Last weekend marked the opening of the exhibition Roots of “The Dinner Party”: History in the Making. Next to Judy Chicago’s infamous installation, it displays infrequently shown test plates, research documents, ephemera, notebooks, and preparatory drawings from 1971 through 1979. This year, with some exceptions, the Brooklyn Museum hosts a free tour of the installation every Friday.
Judy Chicago’s The Dinner Party has been getting mixed reviews since its public debut in 1979. Some see the work as an essential icon of 1970s feminism which celebrates the lives, work, and achievements of Western women throughout history. It consists of thirty-nine unique place settings, 38 plates depicts different vaginas, each paying a tribute a significant female. An additional 999 names of remarkable women are inscribed in gold underneath the table. Exemplary for 70s feminism, this work tries to revision history that is determined by male narratives by adding and emphasizing on female accomplishments. It also gave a stamp of approval for mediums conventionally considered as female domestic labor and crafts, such as ceramics, embroidery, and sewing.
On the one hand, many feminists, like Lucy Lippard saw the work as an uplifting and moving celebration of female artistic expression. On the other hand, it was received as second-wave feminism’s typical ignorant attitude which embraced the attribution of a fixed essence to women and generalizes female oppression worldwide and thereby neglects racial and class privilege. Like Amelia Jones has argued, Chicago assumes “there is such a thing as a unified – implicitly heterosexual and white (not to mention middle class) – female experience.”
Affiliated to this is the re-occurring critique was the absence of a vagina in the place setting of Sojourner Truth, the only Black woman. Instead of a plate depicting the shape of a vulva, hers shows three faces. Novelist and activist Alice Walker has stated in Ms. magazine, “It occurred to me that perhaps white women feminists, no less than white women generally, can not imagine black women have vaginas. Or if they can, where imagination leads them is too far to go.[…] white women feminists [have] revealed themselves as incapable as white and black men of comprehending blackness and feminism in the same body.” The lack of showing a black vulva sustains the notion that many white feminists are blind that race is an integral component of difference within the oppressed.
Back to Amelia Jones, as she calls the work as something that “blatantly feminizes historical narrative.” She sees it as a populist work because it tries to reach the broadest audience possible with its utopian purpose of women’s greatness. But, because she created a humongous piece which dubbed these females as hero’s, she actually reinforced typical male-based conceptions of history. She forced these women into the desired characteristics of male greatness, like looking from a male perspective. Plus, she made a hierarchy of this greatness by providing some women a seat at the table, and others shoved underneath the table or left out entirely.
Hopefully, I do not oversimply these approaches to the work but make clear that we should try to challenge it. As bell hooks convincingly argues, feminism is a theory in the making in which it is necessary to criticize, question, and re-examine.
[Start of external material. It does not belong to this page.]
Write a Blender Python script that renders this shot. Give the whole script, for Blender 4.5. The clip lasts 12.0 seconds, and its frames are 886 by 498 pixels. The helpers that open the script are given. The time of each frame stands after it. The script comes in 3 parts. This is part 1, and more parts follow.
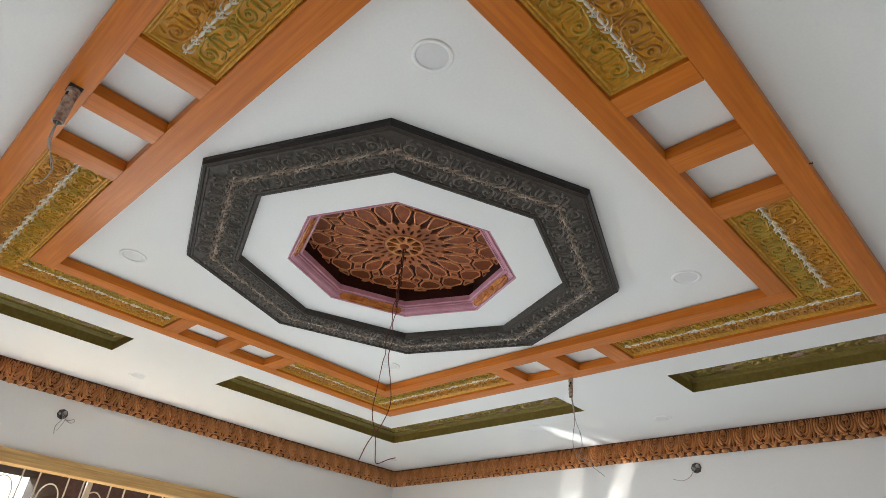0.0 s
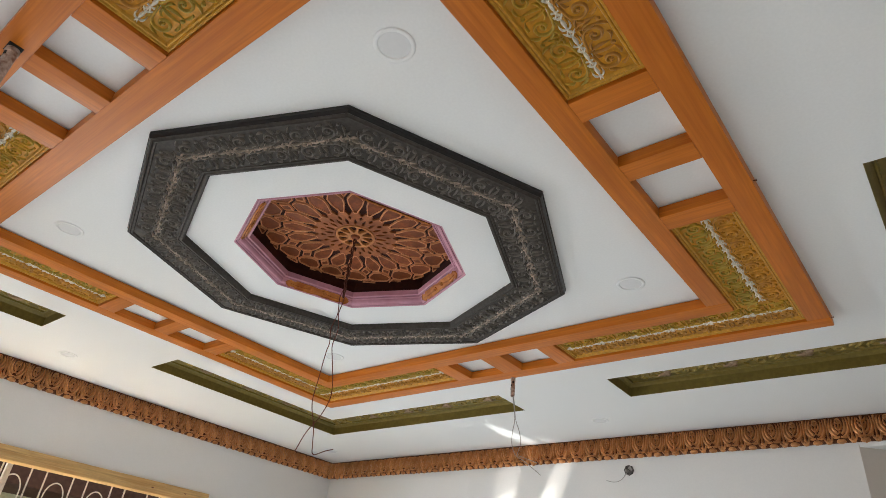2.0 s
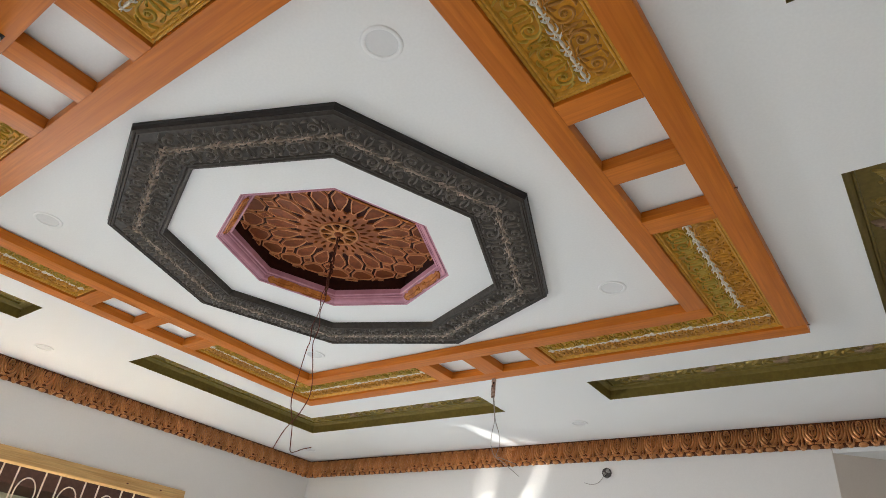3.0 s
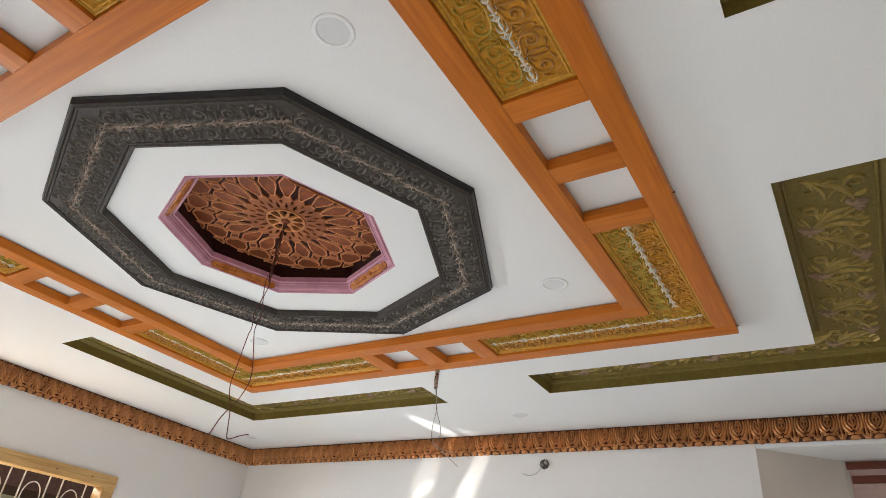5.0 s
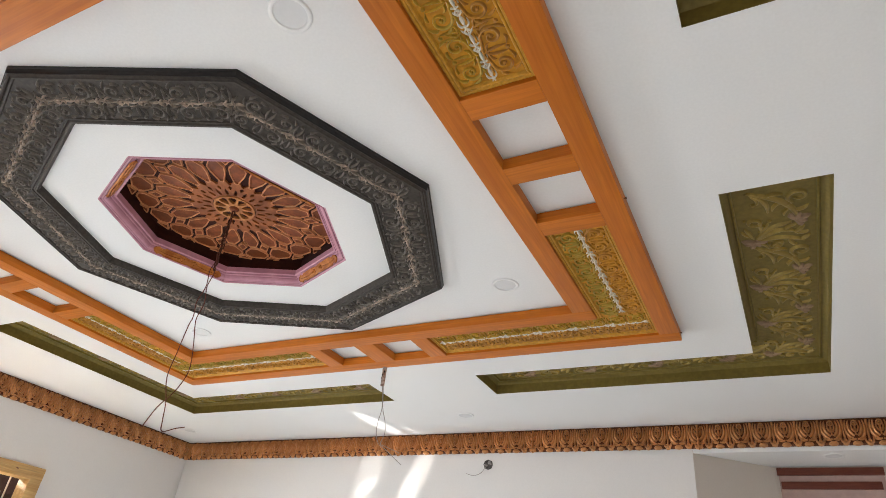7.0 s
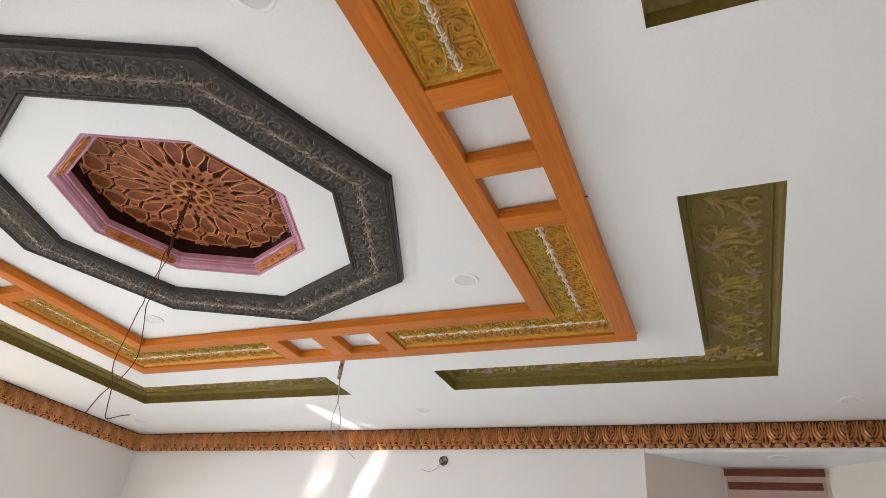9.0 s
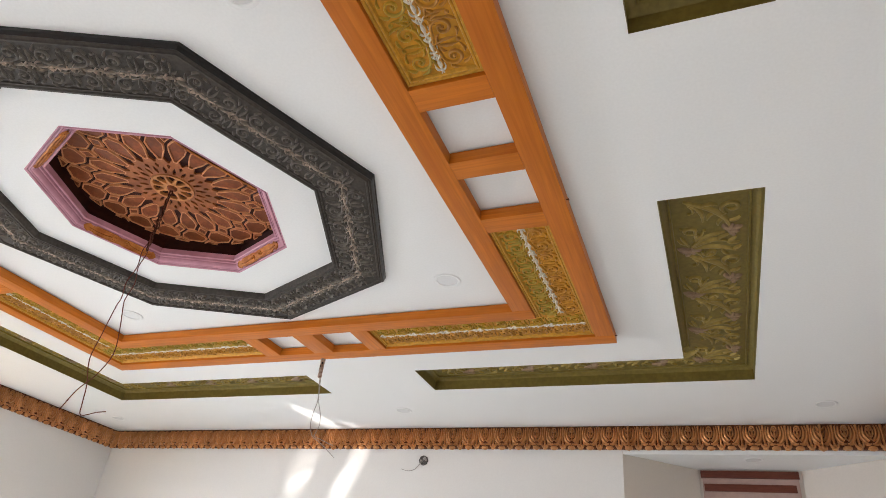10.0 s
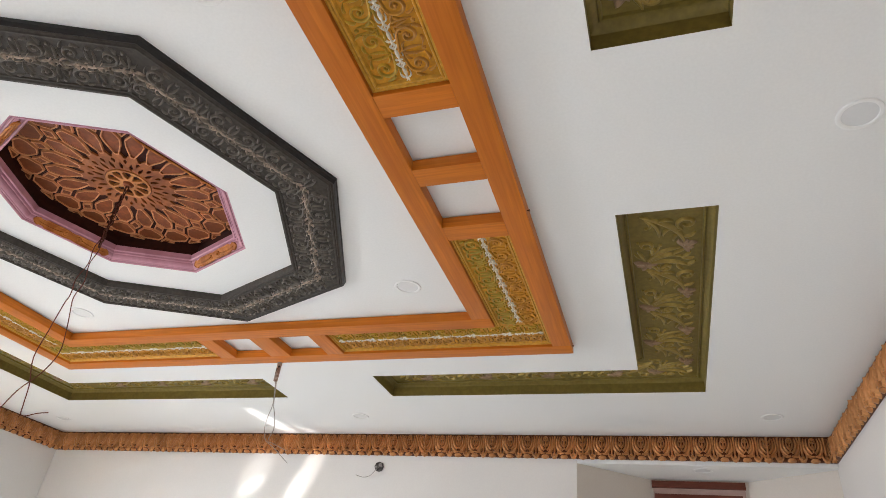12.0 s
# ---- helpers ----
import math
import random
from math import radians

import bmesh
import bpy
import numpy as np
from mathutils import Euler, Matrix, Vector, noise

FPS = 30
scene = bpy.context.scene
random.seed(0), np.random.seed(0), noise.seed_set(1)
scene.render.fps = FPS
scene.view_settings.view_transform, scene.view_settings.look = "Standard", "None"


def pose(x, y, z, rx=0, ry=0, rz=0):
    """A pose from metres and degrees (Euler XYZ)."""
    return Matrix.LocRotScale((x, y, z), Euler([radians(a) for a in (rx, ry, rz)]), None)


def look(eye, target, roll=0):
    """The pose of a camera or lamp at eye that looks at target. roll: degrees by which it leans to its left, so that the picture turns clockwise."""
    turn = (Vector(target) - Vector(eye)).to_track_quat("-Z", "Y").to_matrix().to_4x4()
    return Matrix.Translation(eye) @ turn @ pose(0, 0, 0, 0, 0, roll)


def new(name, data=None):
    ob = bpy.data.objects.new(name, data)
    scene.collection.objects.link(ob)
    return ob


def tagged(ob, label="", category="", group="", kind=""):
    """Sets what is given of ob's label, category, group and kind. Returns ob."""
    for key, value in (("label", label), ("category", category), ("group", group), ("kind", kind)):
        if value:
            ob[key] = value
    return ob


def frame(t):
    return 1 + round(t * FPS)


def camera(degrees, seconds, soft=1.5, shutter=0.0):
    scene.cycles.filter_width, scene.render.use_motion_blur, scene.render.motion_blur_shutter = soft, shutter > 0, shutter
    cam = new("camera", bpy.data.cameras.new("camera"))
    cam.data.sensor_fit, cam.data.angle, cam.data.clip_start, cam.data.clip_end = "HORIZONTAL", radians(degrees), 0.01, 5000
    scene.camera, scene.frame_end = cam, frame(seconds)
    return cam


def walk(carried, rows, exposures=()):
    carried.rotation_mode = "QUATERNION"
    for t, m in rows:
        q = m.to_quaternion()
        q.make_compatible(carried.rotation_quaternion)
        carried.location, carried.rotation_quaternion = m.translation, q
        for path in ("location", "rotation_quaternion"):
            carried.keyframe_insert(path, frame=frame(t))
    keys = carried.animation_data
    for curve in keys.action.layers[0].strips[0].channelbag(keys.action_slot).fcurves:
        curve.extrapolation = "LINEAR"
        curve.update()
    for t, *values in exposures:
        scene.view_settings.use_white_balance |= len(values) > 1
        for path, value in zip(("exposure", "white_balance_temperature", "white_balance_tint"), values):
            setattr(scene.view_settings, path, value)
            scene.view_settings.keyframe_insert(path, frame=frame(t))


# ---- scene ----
cam = camera(70.0, 12.0, soft=0.6)
PATH = [
    (0, (6.251, -5.467, 1.532), (5.007, -4.288, 2.562), 5.6),
    (0.5, (6.244, -5.466, 1.535), (5.015, -4.27, 2.564), 6.0),
    (1, (6.245, -5.465, 1.531), (5.046, -4.24, 2.562), 6.6),
    (1.5, (6.243, -5.462, 1.531), (5.077, -4.208, 2.564), 6.8),
    (2, (6.247, -5.45, 1.535), (5.111, -4.167, 2.566), 6.5),
    (2.5, (6.25, -5.449, 1.532), (5.133, -4.152, 2.565), 6.7),
    (4.5, (6.27, -5.432, 1.538), (5.256, -4.054, 2.573), 6.9),
    (5, (6.289, -5.445, 1.526), (5.309, -4.038, 2.555), 6.6),
    (5.5, (6.281, -5.42, 1.531), (5.343, -3.993, 2.571), 6.7),
    (6, (6.286, -5.417, 1.536), (5.369, -3.974, 2.574), 6.8),
    (6.5, (6.284, -5.418, 1.534), (5.385, -3.966, 2.575), 6.9),
    (7, (6.286, -5.41, 1.533), (5.428, -3.933, 2.574), 6.7),
    (9, (6.294, -5.378, 1.524), (5.535, -3.852, 2.57), 6.8),
    (9.5, (6.298, -5.382, 1.525), (5.558, -3.848, 2.574), 6.9),
    (10, (6.309, -5.376, 1.527), (5.593, -3.831, 2.577), 6.9),
    (10.5, (6.314, -5.374, 1.528), (5.631, -3.816, 2.58), 6.6),
    (11, (6.322, -5.369, 1.526), (5.673, -3.8, 2.581), 6.7),
    (11.5, (6.326, -5.367, 1.536), (5.701, -3.794, 2.601), 6.6),
    (12, (6.328, -5.375, 1.533), (5.718, -3.803, 2.609), 6.8),
]

# the film brightens a little on the way and its white drifts from cool to faintly pink
EXPOSURES = [(0.0, 1.18, 6130, 7.5), (3.0, 1.23, 6250, 9.5), (5.0, 1.37, 6300, 11), (6.5, 1.40, 6340, 12), (7.0, 1.50, 6340, 12), (9.5, 1.56, 6340, 12.5), (12.0, 1.55, 6340, 12)]
walk(cam, [(t, look(eye, target, roll)) for t, eye, target, roll in PATH], exposures=EXPOSURES)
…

So it is excellent that the Dinner Party has been an object to explore precisely these things. It is a tangible example in which serves as a base to illuminate the problem of underrepresentation of black female artists and 70s feminism deficiency. Because sparked this discussion, it can lead others to re-examine this piece and think about the exclusion of the non-white feminist in the movement at large. Hopefully, it makes people aware of this occurrence and eventually changes their attitude. And hopefully, you got the Gretchen Weiner’s reference in the title.
Roots of “The Dinner Party”: History in the Making is at the Brooklyn Museum from October 20 to March 4, 2018.